I’m a sucker for any image, environment, conversation or person with whom I can begin to imagine something more than what meets the eye. I suppose this habit developed in my childhood when my imagination was as fertile as this Salinas field of lettuce being plowed under.
In those days, as a young girl, I was often Bill Hartack riding Northern Dancer in the 1964 Kentucky Derby or Elizabeth Taylor hurdling over Becher’s Brook in the Grand National Steeplechase (and winning without event).
These days, I am drawn to animal photography, horse and bison paintings, fields of tall grasses and water. As for people, I am selfishly attracted to those who seem to like me and want to know what I think about things.
Have you ever been sharing something that has happened to you and the person to which you are sharing begins to tell you what happened to her/him? Or you send an email with events in your life and the person never responds? I do not understand this method of operation.
I love cut alfalfa fields. The crop is almost there. Almost. I suppose this is the time in which the farmer frets a bit, praying that his cut grasses dry appropriately so that they can be baled. This image reminds me of the contrast between sky and hill, ground and grass. I am the farmer with a blade of alfalfa in my mouth, walking the field, inspecting the territory. The smell is rich. The sound is quiet (with the exception of a tractor humming in the distance.) A cup of coffee awaits me back at the farmhouse.
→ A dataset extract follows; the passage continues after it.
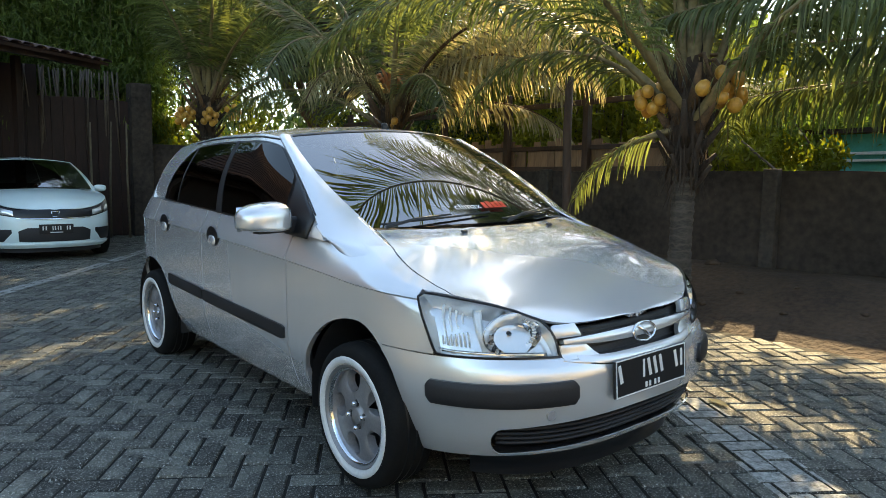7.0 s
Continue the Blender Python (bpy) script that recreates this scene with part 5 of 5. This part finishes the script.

The horizontal response to life is comforting. But what about the vertical?
You can tell that this scene is oh-so- close to the Pacific Ocean. Look at the foggy mists that envelop the hills. Two of the cattle spot me. I’m outed! There in the shade of a pine by the sea, I listen to the crash of waves on the rocks and I picture hiking country like this far away. Scotland? Ireland? England? Could I do it at my age?
I retreat up the hill where the elevation begins to force quads and hamstrings to work a bit. The cattle flatten out and the blues of the sky, fog, and sea make their statements. Again, back to the grasses where I find myself hiding, wondering if my parents will find me.
There on the road a purple plant reminds me that life is full of color despite the grey of the road. I’m taken back to one of my favorite books as a child–“Harold and the Purple Crayon.”
Life is rich. Let your juices flow. Imagine what you will.